Written task: Reproduce each line of the material exactly, minus any picture.

Data:
_____

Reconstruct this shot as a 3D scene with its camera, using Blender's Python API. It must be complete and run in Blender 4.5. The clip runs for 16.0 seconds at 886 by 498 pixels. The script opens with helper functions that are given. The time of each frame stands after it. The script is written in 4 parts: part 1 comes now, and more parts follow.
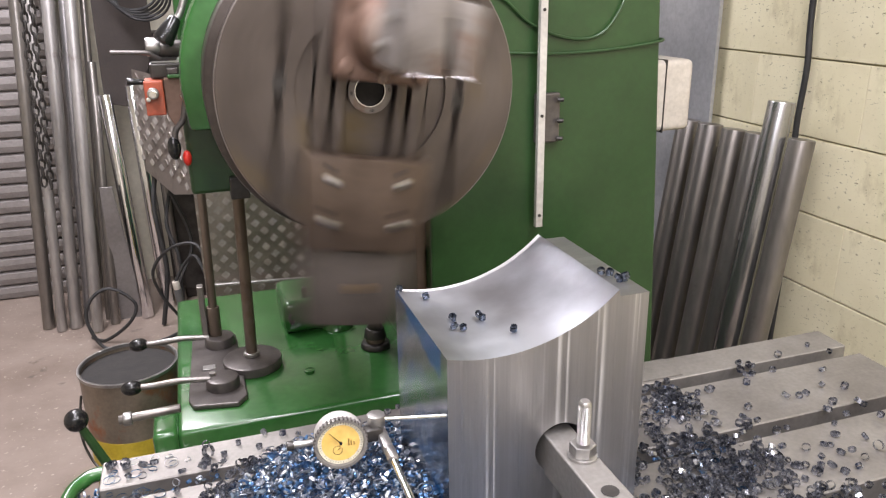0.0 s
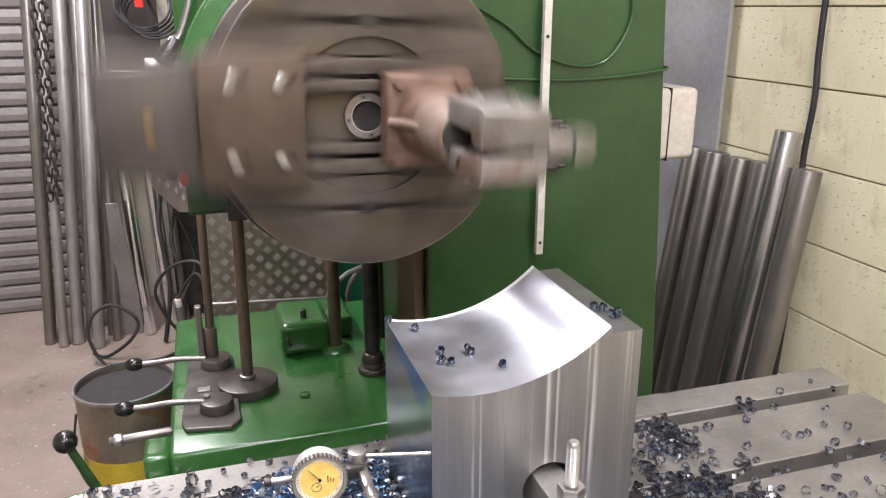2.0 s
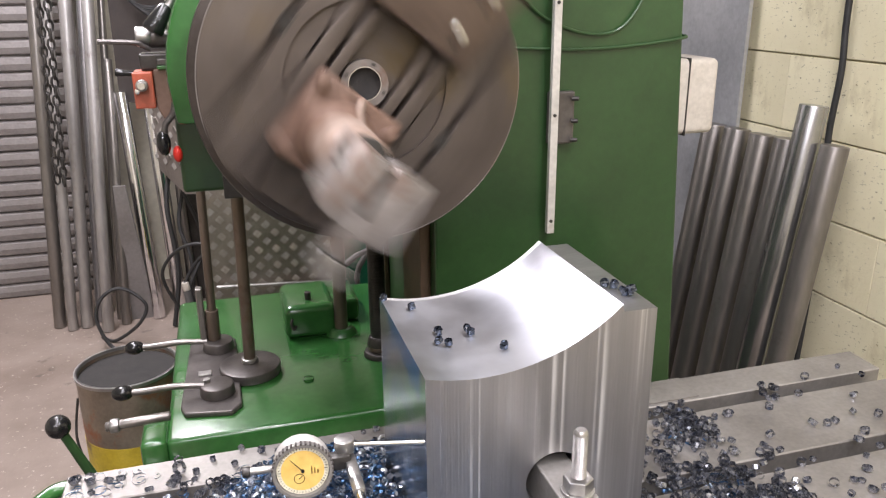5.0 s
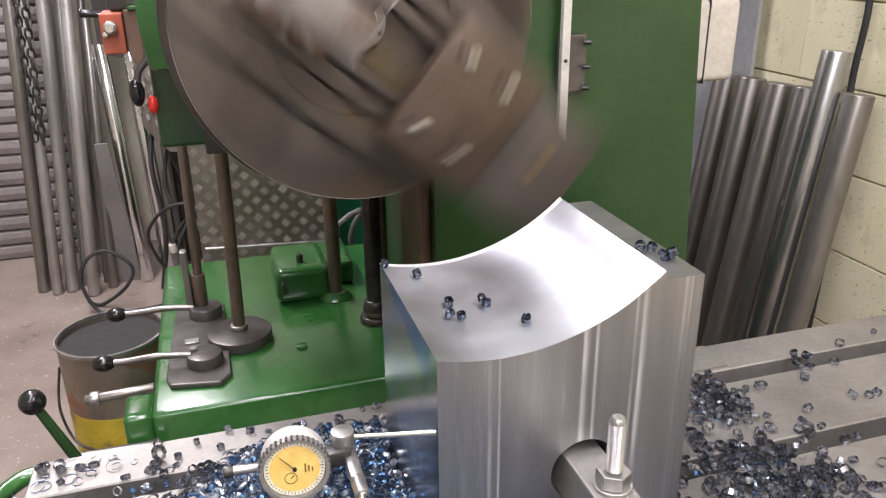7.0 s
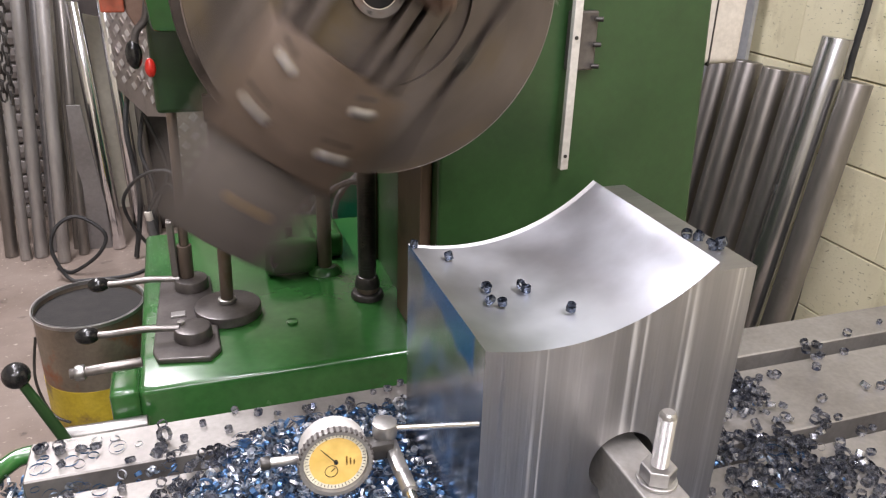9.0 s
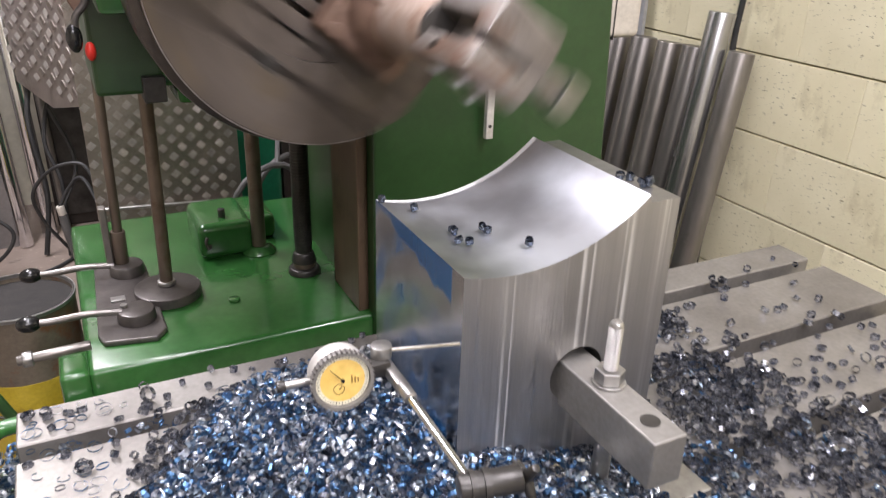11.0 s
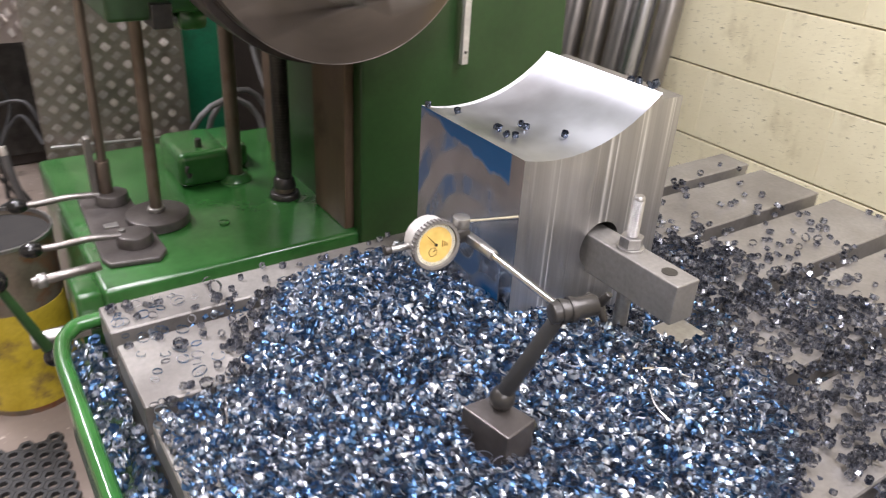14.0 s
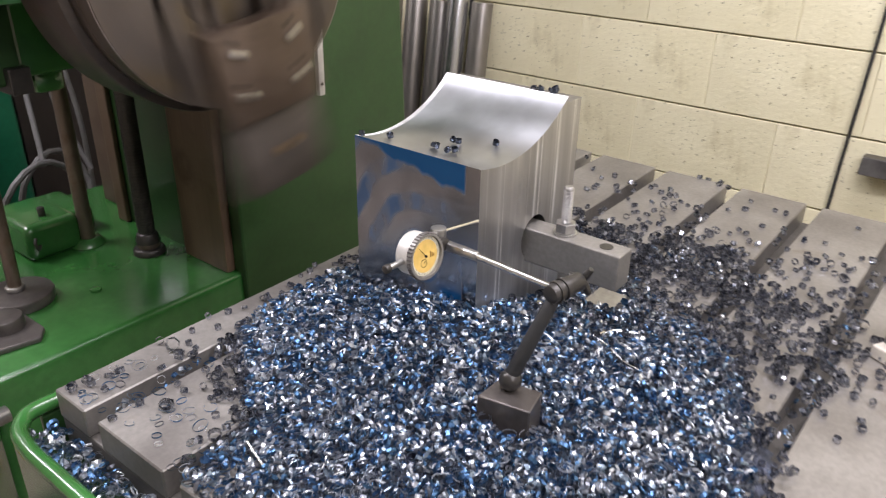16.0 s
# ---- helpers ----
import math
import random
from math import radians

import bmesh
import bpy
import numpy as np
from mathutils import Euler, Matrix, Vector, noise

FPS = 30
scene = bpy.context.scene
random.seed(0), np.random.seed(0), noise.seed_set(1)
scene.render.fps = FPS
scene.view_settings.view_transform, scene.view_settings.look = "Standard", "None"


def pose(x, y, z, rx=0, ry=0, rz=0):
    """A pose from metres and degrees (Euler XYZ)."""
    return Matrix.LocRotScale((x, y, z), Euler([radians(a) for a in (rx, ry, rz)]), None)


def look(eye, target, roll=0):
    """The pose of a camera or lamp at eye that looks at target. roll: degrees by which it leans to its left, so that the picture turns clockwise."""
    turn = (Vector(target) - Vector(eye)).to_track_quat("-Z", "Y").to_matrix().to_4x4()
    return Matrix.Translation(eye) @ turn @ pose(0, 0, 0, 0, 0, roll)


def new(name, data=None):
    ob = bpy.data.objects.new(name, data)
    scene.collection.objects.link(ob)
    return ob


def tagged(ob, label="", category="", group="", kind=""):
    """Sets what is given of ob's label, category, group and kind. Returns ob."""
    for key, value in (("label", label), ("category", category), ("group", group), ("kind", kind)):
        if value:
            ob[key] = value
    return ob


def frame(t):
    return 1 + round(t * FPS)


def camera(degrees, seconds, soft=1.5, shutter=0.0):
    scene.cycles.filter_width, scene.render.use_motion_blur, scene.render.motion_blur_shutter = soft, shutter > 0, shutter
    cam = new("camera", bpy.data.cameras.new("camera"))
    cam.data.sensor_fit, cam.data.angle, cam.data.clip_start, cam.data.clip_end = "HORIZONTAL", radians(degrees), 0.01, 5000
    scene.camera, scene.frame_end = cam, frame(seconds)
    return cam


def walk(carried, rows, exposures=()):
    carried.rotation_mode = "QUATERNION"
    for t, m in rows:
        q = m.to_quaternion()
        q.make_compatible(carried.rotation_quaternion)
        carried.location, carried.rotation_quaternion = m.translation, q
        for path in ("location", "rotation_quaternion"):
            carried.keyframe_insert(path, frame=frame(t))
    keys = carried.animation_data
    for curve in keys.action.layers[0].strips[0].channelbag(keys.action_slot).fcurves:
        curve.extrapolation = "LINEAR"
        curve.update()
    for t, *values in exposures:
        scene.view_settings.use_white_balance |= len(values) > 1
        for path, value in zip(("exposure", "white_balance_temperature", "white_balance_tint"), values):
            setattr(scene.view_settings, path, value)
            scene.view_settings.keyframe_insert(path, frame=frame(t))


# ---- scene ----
cam = camera(60.4, 16.0, soft=1.2, shutter=0.7)
PATH = [
    (0, (-0.249, 0.203, 1.658), (0.333, 2.0, 1.001), -1.0),
    (0.5, (-0.24, 0.206, 1.658), (0.344, 2.01, 1.022), -0.9),
    (1, (-0.23, 0.211, 1.654), (0.348, 2.021, 1.033), -0.6),
    (1.5, (-0.221, 0.218, 1.658), (0.352, 2.032, 1.04), -0.3),
    (2, (-0.217, 0.219, 1.665), (0.347, 2.039, 1.057), -0.1),
    (2.5, (-0.213, 0.217, 1.668), (0.345, 2.043, 1.072), -0.1),
    (3, (-0.209, 0.225, 1.661), (0.341, 2.057, 1.075), -0.1),
    (3.5, (-0.2, 0.238, 1.651), (0.345, 2.071, 1.063), -0.1),
    (4, (-0.19, 0.249, 1.643), (0.348, 2.079, 1.04), -0.3),
    (4.5, (-0.182, 0.26, 1.635), (0.342, 2.087, 1.014), -0.5),
    (7, (-0.161, 0.395, 1.587), (0.365, 2.175, 0.841), -0.8),
    (7.5, (-0.17, 0.429, 1.579), (0.366, 2.196, 0.811), -0.5),
    (8, (-0.183, 0.453, 1.576), (0.372, 2.201, 0.78), 0.5),
    (10.3, (-0.286, 0.433, 1.59), (0.463, 2.099, 0.776), 3.0),
    (10.5, (-0.297, 0.422, 1.587), (0.489, 2.069, 0.768), 2.9),
    (11, (-0.325, 0.375, 1.581), (0.501, 1.995, 0.748), 1.8),
    (11.5, (-0.353, 0.33, 1.577), (0.473, 1.934, 0.712), 1.3),
    (12, (-0.382, 0.291, 1.575), (0.446, 1.868, 0.665), 1.3),
    (12.5, (-0.421, 0.246, 1.579), (0.42, 1.815, 0.666), 1.9),
    (13, (-0.451, 0.221, 1.582), (0.394, 1.78, 0.657), 1.6),
    (13.5, (-0.496, 0.229, 1.587), (0.378, 1.762, 0.645), 2.1),
    (14, (-0.571, 0.31, 1.581), (0.437, 1.751, 0.63), 3.4),
    (14.5, (-0.644, 0.38, 1.582), (0.539, 1.692, 0.644), 2.9),
    (15, (-0.687, 0.427, 1.581), (0.618, 1.617, 0.643), 2.1),
    (15.5, (-0.729, 0.431, 1.594), (0.634, 1.569, 0.675), 2.4),
    (16, (-0.799, 0.406, 1.599), (0.619, 1.507, 0.718), 1.1),
]
walk(cam, [(t, look(eye, target, roll)) for t, eye, target, roll in PATH], [(0.0, 0.05), (5.0, 0.04), (7.0, -0.01), (11.5, 0.0), (12.5, 0.07), (14.4, 0.02), (15.2, -0.10), (16.0, -0.22)])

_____

Solution to this problem:
Reconstruct this shot as a 3D scene with its camera, using Blender's Python API. It must be complete and run in Blender 4.5. The clip runs for 16.0 seconds at 886 by 498 pixels. The script opens with helper functions that are given. The time of each frame stands after it. The script is written in 4 parts: part 1 comes now, and more parts follow.
0.0 s
2.0 s
5.0 s
7.0 s
9.0 s
11.0 s
14.0 s
16.0 s
# ---- helpers ----
import math
import random
from math import radians

import bmesh
import bpy
import numpy as np
from mathutils import Euler, Matrix, Vector, noise

FPS = 30
scene = bpy.context.scene
random.seed(0), np.random.seed(0), noise.seed_set(1)
scene.render.fps = FPS
scene.view_settings.view_transform, scene.view_settings.look = "Standard", "None"


def pose(x, y, z, rx=0, ry=0, rz=0):
    """A pose from metres and degrees (Euler XYZ)."""
    return Matrix.LocRotScale((x, y, z), Euler([radians(a) for a in (rx, ry, rz)]), None)


def look(eye, target, roll=0):
    """The pose of a camera or lamp at eye that looks at target. roll: degrees by which it leans to its left, so that the picture turns clockwise."""
    turn = (Vector(target) - Vector(eye)).to_track_quat("-Z", "Y").to_matrix().to_4x4()
    return Matrix.Translation(eye) @ turn @ pose(0, 0, 0, 0, 0, roll)


def new(name, data=None):
    ob = bpy.data.objects.new(name, data)
    scene.collection.objects.link(ob)
    return ob


def tagged(ob, label="", category="", group="", kind=""):
    """Sets what is given of ob's label, category, group and kind. Returns ob."""
    for key, value in (("label", label), ("category", category), ("group", group), ("kind", kind)):
        if value:
            ob[key] = value
    return ob


def frame(t):
    return 1 + round(t * FPS)


def camera(degrees, seconds, soft=1.5, shutter=0.0):
    scene.cycles.filter_width, scene.render.use_motion_blur, scene.render.motion_blur_shutter = soft, shutter > 0, shutter
    cam = new("camera", bpy.data.cameras.new("camera"))
    cam.data.sensor_fit, cam.data.angle, cam.data.clip_start, cam.data.clip_end = "HORIZONTAL", radians(degrees), 0.01, 5000
    scene.camera, scene.frame_end = cam, frame(seconds)
    return cam


def walk(carried, rows, exposures=()):
    carried.rotation_mode = "QUATERNION"
    for t, m in rows:
        q = m.to_quaternion()
        q.make_compatible(carried.rotation_quaternion)
        carried.location, carried.rotation_quaternion = m.translation, q
        for path in ("location", "rotation_quaternion"):
            carried.keyframe_insert(path, frame=frame(t))
    keys = carried.animation_data
    for curve in keys.action.layers[0].strips[0].channelbag(keys.action_slot).fcurves:
        curve.extrapolation = "LINEAR"
        curve.update()
    for t, *values in exposures:
        scene.view_settings.use_white_balance |= len(values) > 1
        for path, value in zip(("exposure", "white_balance_temperature", "white_balance_tint"), values):
            setattr(scene.view_settings, path, value)
            scene.view_settings.keyframe_insert(path, frame=frame(t))


# ---- scene ----
cam = camera(60.4, 16.0, soft=1.2, shutter=0.7)
PATH = [
    (0, (-0.249, 0.203, 1.658), (0.333, 2.0, 1.001), -1.0),
    (0.5, (-0.24, 0.206, 1.658), (0.344, 2.01, 1.022), -0.9),
    (1, (-0.23, 0.211, 1.654), (0.348, 2.021, 1.033), -0.6),
    (1.5, (-0.221, 0.218, 1.658), (0.352, 2.032, 1.04), -0.3),
    (2, (-0.217, 0.219, 1.665), (0.347, 2.039, 1.057), -0.1),
    (2.5, (-0.213, 0.217, 1.668), (0.345, 2.043, 1.072), -0.1),
    (3, (-0.209, 0.225, 1.661), (0.341, 2.057, 1.075), -0.1),
    (3.5, (-0.2, 0.238, 1.651), (0.345, 2.071, 1.063), -0.1),
    (4, (-0.19, 0.249, 1.643), (0.348, 2.079, 1.04), -0.3),
    (4.5, (-0.182, 0.26, 1.635), (0.342, 2.087, 1.014), -0.5),
    (7, (-0.161, 0.395, 1.587), (0.365, 2.175, 0.841), -0.8),
    (7.5, (-0.17, 0.429, 1.579), (0.366, 2.196, 0.811), -0.5),
    (8, (-0.183, 0.453, 1.576), (0.372, 2.201, 0.78), 0.5),
    (10.3, (-0.286, 0.433, 1.59), (0.463, 2.099, 0.776), 3.0),
    (10.5, (-0.297, 0.422, 1.587), (0.489, 2.069, 0.768), 2.9),
    (11, (-0.325, 0.375, 1.581), (0.501, 1.995, 0.748), 1.8),
    (11.5, (-0.353, 0.33, 1.577), (0.473, 1.934, 0.712), 1.3),
    (12, (-0.382, 0.291, 1.575), (0.446, 1.868, 0.665), 1.3),
    (12.5, (-0.421, 0.246, 1.579), (0.42, 1.815, 0.666), 1.9),
    (13, (-0.451, 0.221, 1.582), (0.394, 1.78, 0.657), 1.6),
    (13.5, (-0.496, 0.229, 1.587), (0.378, 1.762, 0.645), 2.1),
    (14, (-0.571, 0.31, 1.581), (0.437, 1.751, 0.63), 3.4),
    (14.5, (-0.644, 0.38, 1.582), (0.539, 1.692, 0.644), 2.9),
    (15, (-0.687, 0.427, 1.581), (0.618, 1.617, 0.643), 2.1),
    (15.5, (-0.729, 0.431, 1.594), (0.634, 1.569, 0.675), 2.4),
    (16, (-0.799, 0.406, 1.599), (0.619, 1.507, 0.718), 1.1),
]
walk(cam, [(t, look(eye, target, roll)) for t, eye, target, roll in PATH], [(0.0, 0.05), (5.0, 0.04), (7.0, -0.01), (11.5, 0.0), (12.5, 0.07), (14.4, 0.02), (15.2, -0.10), (16.0, -0.22)])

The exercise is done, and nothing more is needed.